Утро еще было такое чистое: прозрачный свет и мороз, но без снега, только изморозь на траве – день похорон для тех, кто не верит в Бога. Вот тебе вместо веры яркое солнце в стену напротив окна, и тишину, и спящего кота. Мы приехали из Москвы накануне вдвоем с мужем: перед сном я пересматривала фотографии, не нашла ни одной, где я с папой, и выбрала ту, где он, совсем молодой офицер, держит на руках мою сестру. Я написала: «Смотри, я как будто стала немного выше. Нет? Ладно, нет. Это кирпичная башня за нашим домом, красиво нарисовала? Нет? Ладно. Пап, смотри, у меня книга вышла. Посмотри, пожалуйста. Я стала немного выше? Нет? Ладно, завтра стану». Сидела, вспоминала хорошее, но вспоминалась почему-то только папина спина, когда он бесконечно возил меня на санках по парку в мороз. Нужно было скорбеть, а я не скорбела. Вышла в прихожую и стала смотреть на то место на полу, где он лежал до приезда скорой. Мама сказала, кот все это время сидел рядом.

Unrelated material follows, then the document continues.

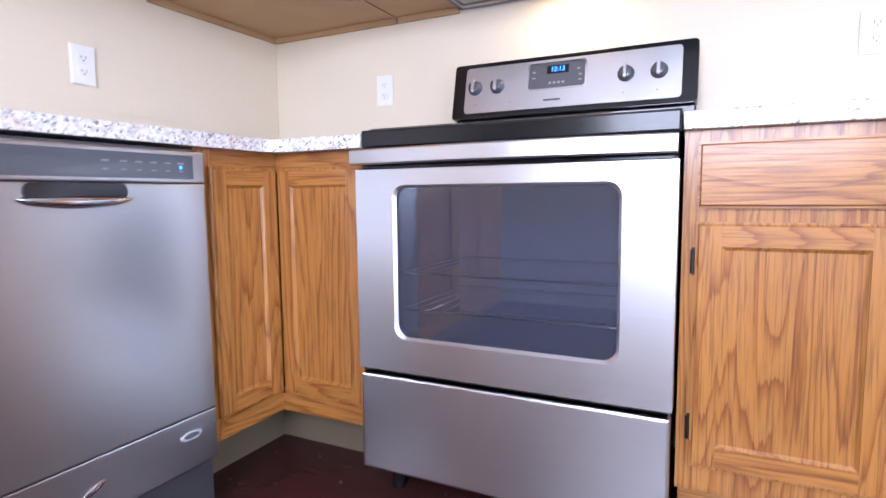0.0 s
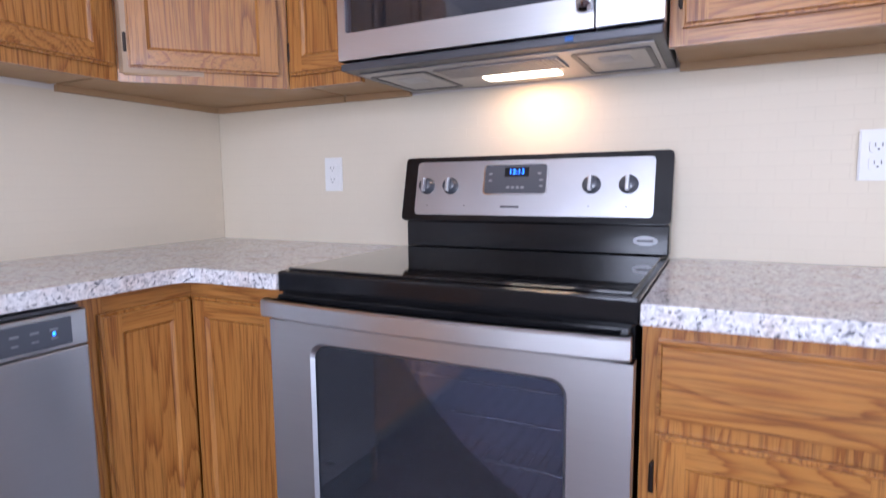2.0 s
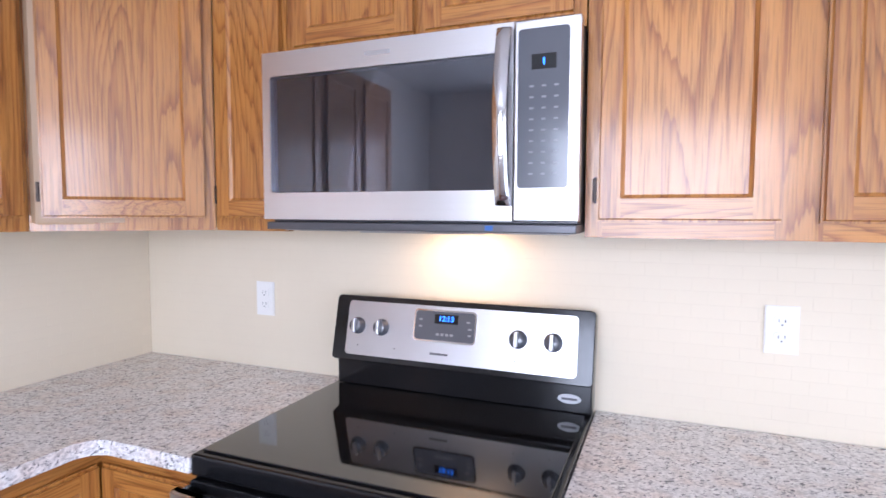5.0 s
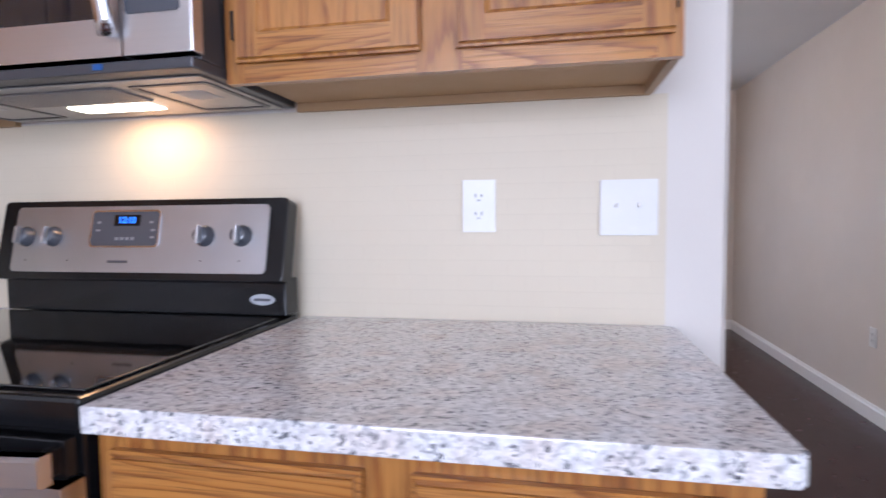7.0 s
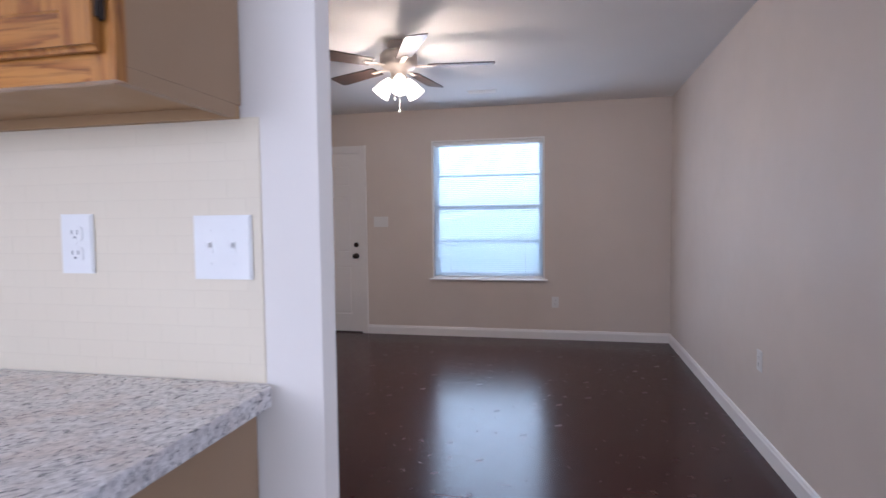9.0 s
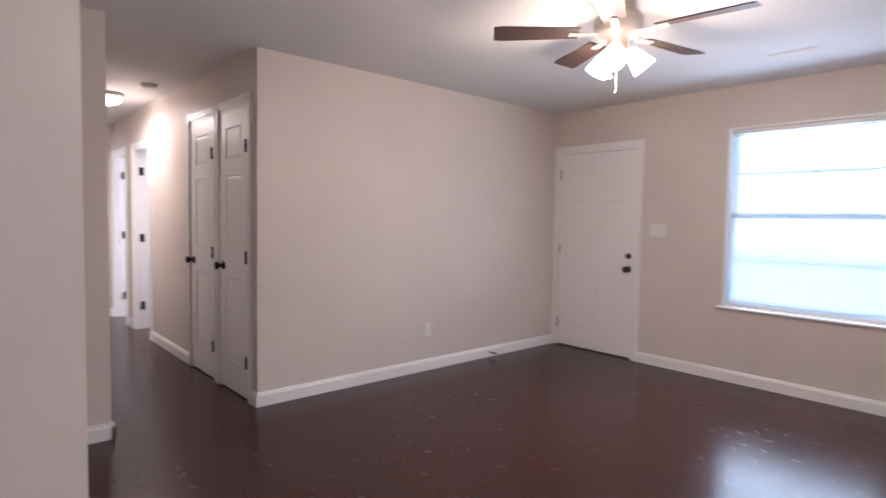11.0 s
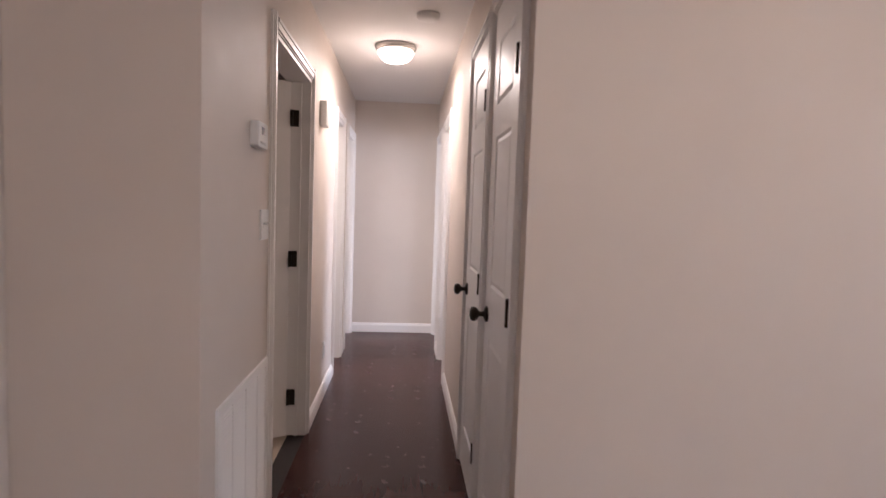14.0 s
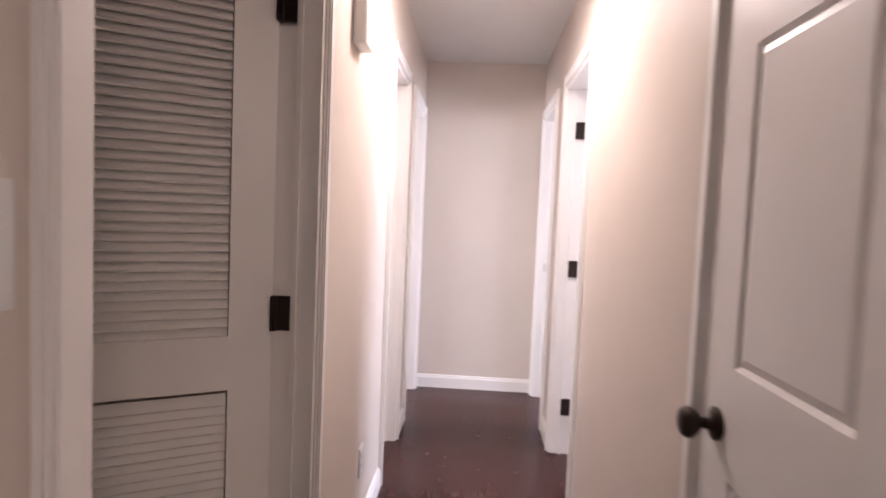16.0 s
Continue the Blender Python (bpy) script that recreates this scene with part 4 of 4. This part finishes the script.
A, B = Vector((-0.252, -0.292)), Vector((-0.560, -0.600))
c = wall_cabinet("golden oak diagonal corner wall cabinet", [(-0.854, -0.006), (-0.254, -0.006), (-0.254, -0.272), (-0.540, -0.598), (-0.854, -0.598)], (-0.62, -0.24, UB))
bm = bmesh.new()
box(bm, -0.852, -0.256, -0.022, -0.006, UB - 0.001, UB + 0.0175)
box(bm, -0.854, -0.838, -0.598, -0.0225, UB - 0.001, UB + 0.0175)
part("hanging_rail", bm, PLY, c)
L = (A - B).length
DIAG = pose(B.x, B.y, 0, 0, 0, math.degrees(math.atan2(A.y - B.y, A.x - B.x)))
bm = bmesh.new()
for x0, x1 in ((0, 0.040), (L - 0.040, L)):
    box(bm, x0, x1, -0.001, 0.016, UB, UT)
box(bm, 0.040, L - 0.040, 0.0, 0.016, UB, UB + 0.04)
box(bm, 0.040, L - 0.040, 0.0, 0.016, UT - 0.04, UT)
part("face_frame", bm, OAK_V, c, "", DIAG)
d = oak_door(c, L - 0.056, UT - 0.03 - UB - 0.034, DIAG @ pose(0.028, -0.0205, UB + 0.034))
cab_hinge(d, DIAG @ pose(0.026, -0.004, UB + 0.10))

c = wall_cabinet("golden oak wall cabinet on the side wall", [(-0.854, -0.602), (-0.579, -0.602), (-0.579, -1.45), (-0.854, -1.45)], (-0.72, -1.02, UB))
bm = bmesh.new()
for y0, y1 in ((-0.640, -0.602), (-1.060, -0.990), (-1.45, -1.41)):
    box(bm, -0.5789, -0.560, y0, y1, UB, UT)
for y0, y1 in ((-0.990, -0.640), (-1.41, -1.060)):
    box(bm, -0.5789, -0.5604, y0, y1, UB, UB + 0.04)
    box(bm, -0.5789, -0.5604, y0, y1, UT - 0.04, UT)
part("face_frame", bm, OAK_V, c)
for y0 in (-0.995, -1.42):
    d = oak_door(c, 0.372, UT - 0.03 - UB - 0.034, pose(-0.5405, y0, UB + 0.034, 0, 0, 90))
    cab_hinge(d, pose(-0.556, y0 + 0.376, UB + 0.10, 0, 0, 90))


# the run goes on beyond the dishwasher
e = thing("base_cabinet", "golden oak base cabinet with three drawers and three doors", "cabinet", (-0.6, -2.05, 0))
block("carcass", (-0.85, CX - 0.02, -2.60, -1.502, 0.16, TOP - 0.036), VENEER, e, "", 0.001)
bm = bmesh.new()
for y0, y1 in ((-1.55, -1.502), (-1.895, -1.845), (-2.245, -2.195), (-2.60, -2.555)):
    box(bm, CX - 0.0195, CX - 0.0003, y0, y1, 0.16, TOP - 0.036)
part("face_frame", bm, OAK_V, e)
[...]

Я думала про кота, маму и ужин, который она приготовила в тот вечер. Папа поужинал, встал из-за стола и не дошел до спальни. Что, если бы мы знали, что ужинаем в последний раз? Выходим из дома в последний раз? Едем по МКАДу в последний раз? Думать об этом стремно.
С утра мы все разговаривали мало и тихо, выпили кофе, оделись, и я прощала, я все прощала – тебя нет, а я отказываюсь тащить это дальше. В понятии «взрослые дети алкоголиков» первое слово – «взрослые». Кладбище через дорогу, старое Бугровское. Здесь его сравнивают с Ваганьковским, но сходства нет: это просто маленькое, сырое и заросшее кладбище рядом с нашим домом, там давно никого не хоронят, вот и мы идем только на прощание, сами похороны в Федяково.
Мы шли и держались за руки: я, сестра, моя мама и муж. Чистое утро. Такая чистая я – надо же, все прощаю, – сотню раз видела этот траурный зал, проходила мимо и проезжала на трамвае, а теперь попадаю внутрь, и внутри только стены, гроб, люди, в основном незнакомые: папиных сослуживцев я вообще не особо помнила, маминых коллег по работе – смутно и не всех. Узнала тетю Таню, нашу соседку из городка, хотя мы не виделись лет двадцать: у нее огромные голубые глаза, такие удивительные, распахнутые, по глазам я ее и узнала. «Соболезную, соболезную, соболезную». Папа лежал. Мы с сестрой подошли и по очереди поцеловали его в ледяной лоб с бумажной полоской. Я рассматривала незнакомых людей – там еще была какая-то девушка, похожая на секретаршу, я прямо так и подумала: «Наверное, его секретарша», – хотя никакой секретарши у папы, который преподавал в универе, сроду не водилось. Но она так рыдала, просто обливалась слезами, что он наверняка остался должен ей денег, хотя никаких денег у него не водилось тоже. Мы с сестрой не умели быть на похоронах, и, когда все потянулись на улицу, вышли за компанию – я закурила айкос все еще с ощущением легкости от того, что простила и теперь все станет по-другому. К нам подошла тетя Таня, обнялись, она спросила: «Что это за девочка так плакала? Кто-то с кафедры?» Мы покивали: «Да, кто-то с кафедры, наверное, так близко к сердцу…» Тетя Вера: «Что за девочка?» – «Да с кафедры». Тетя Лена: «Кто это?» – «С кафедры вроде». Когда я воткнула второй стик, подошла женщина за руку с этой зареванной секретаршей. Представилась подругой семьи, спросила, можно ли, чтобы Саша поехала с нами в катафалке. Потому что она – тоже дочь. Тоже дочь, тоже Саша, в честь папы.
Мы сели в газель с гробом втроем и больше не разговаривали. Всю дорогу до Федяково я смотрела на папино лицо и думала: «Дерьмо, ни хрена себе ты напоследок подгон замутил».